Geometry’s focus on activation, applied creativity and experience fitted in well with Julia’s passion for purposeful work that solved real problems.  “It matched what I valued in life and that is why I am very happy to be there,” she says. “Things can be tough at times, but if you share the same values, you stick together.”

And it’s a match that is working well. This year, Geometry Prague took home a Silver Lion and three Bronze Lions for an ingenious project that allowed blind people to ‘see’ works of art. In this case they used not a VR headset to stimulate sight, but haptic feedback gloves. Julia’s particularly proud of the Bronze Innovation Lion – the first one for the Czech Republic.


Another project she’s proud of from her time at the agency is Salvation Paper, a project for the Salvation Army inspired by the Japanese practice of Furoshiki, by which gifts are wrapped not in disposable, wasteful paper, but in cloth that can be re-used.
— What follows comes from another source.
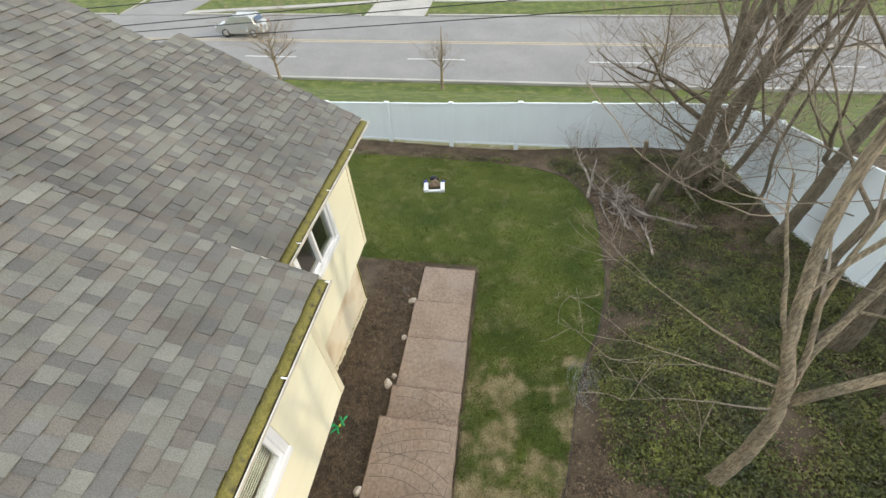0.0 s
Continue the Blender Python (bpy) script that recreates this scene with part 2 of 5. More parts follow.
# the russet tone is warm low sunlight put into the stone's colour
SLATEBLUE, BROWN, SUN_RUSSET, CLAY = (0.098, 0.088, 0.095), (0.12, 0.078, 0.052), (0.25, 0.135, 0.09), (0.30, 0.185, 0.13)
JOINT = stamped_stone("joint_concrete", (0.118, 0.088, 0.066), (0.165, 0.130, 0.104), [(-0.55, -0.75, 0.75, 0.55, (0.135, 0.130, 0.130), 0.75, 0.5), (-0.3, 0.3, 1.1, 0.6, (0.165, 0.135, 0.112), 0.6, 0.5)])
STONE = stamped_stone("stamped_concrete", (0.222, 0.152, 0.103), (0.274, 0.210, 0.160), [
    (0.02, -0.64, 0.46, 0.46, (0.305, 0.262, 0.224), 0.6, 0.7),
    # pale tones at x above 2 carry grazing sky sheen in their colour
    (-3.0, 0.4, 1.5, 1.3, SUN_RUSSET, 0.22, 0.5), (2.1, 0.75, 1.5, 1.1, (0.345, 0.272, 0.232), 0.62, 0.5), (2.2, -0.7, 0.9, 0.8, (0.29, 0.25, 0.215), 0.4, 0.5), (-0.35, 0.0, 1.15, 0.6, (0.160, 0.106, 0.074), 0.45, 0.6), (-0.92, 0.95, 0.28, 0.12, CLAY, 0.22, 0.6), (0.55, 0.9, 0.5, 0.4, CLAY, 0.25, 0.6),
    (-1.25, 1.205, 0.62, 0.045, SLATEBLUE, 0.75, 0.35), (-0.92, 1.20, 0.17, 0.075, SLATEBLUE, 0.9, 0.25), (-1.29, 1.0, 0.055, 0.24, SLATEBLUE, 0.7, 0.3), (-1.47, 0.76, 0.20, 0.10, SLATEBLUE, 0.75, 0.5), (-1.08, 0.73, 0.46, 0.06, SLATEBLUE, 0.4, 0.6), (-0.3, 0.95, 0.5, 0.15, (0.15, 0.14, 0.13), 0.3, 0.6),
    (0.90, -0.42, 0.55, 0.34, (0.125, 0.10, 0.08), 0.14, 0.7), (0.33, -0.45, 0.52, 0.40, (0.252, 0.216, 0.188), 0.4, 0.8), (0.56, -0.53, 0.25, 0.11, (0.15, 0.10, 0.075), 0.4, 0.8), (-2.9, -0.5, 0.28, 0.2, BROWN, 0.35, 0.7), (-1.92, 0.22, 0.3, 0.14, BROWN, 0.3, 0.7), (-0.58, -0.46, 0.46, 0.36, (0.190, 0.115, 0.068), 0.68, 0.7), (-2.6, -1.0, 0.7, 0.4, BROWN, 0.3, 0.6),
    (-0.635, -0.835, 0.017, 0.024, BROWN, 0.7, 0.5), (-0.642, -0.925, 0.040, 0.034, (0.115, 0.085, 0.062), 0.75, 0.12), (-0.87, -0.746, 0.05, 0.05, BROWN, 0.5, 0.6), (-0.78, -0.88, 0.06, 0.05, BROWN, 0.5, 0.6), (-0.39, -0.64, 0.06, 0.05, BROWN, 0.5, 0.6),
    (-1.148, -0.473, 0.045, 0.035, BROWN, 0.5, 0.6), (-0.60, -0.52, 0.11, 0.10, (0.165, 0.105, 0.068), 0.5, 0.6), (-0.52, -0.646, 0.08, 0.07, BROWN, 0.3, 0.6)])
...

Geometry and the Salvation Army set up a gift wrapping service in Czech shopping malls in the run up to Christmas – using second hand clothing to wrap people’s gifts. 
For Julia these projects epitomise her philosophy. They’re not just pretty baubles or indulgent whimsy – they use creativity to solve problems. And that’s the space that she just loves to work in. “Advertising is applied creativity and craft, but it shouldn’t be art. It always has a very specific purpose and message and business objective.”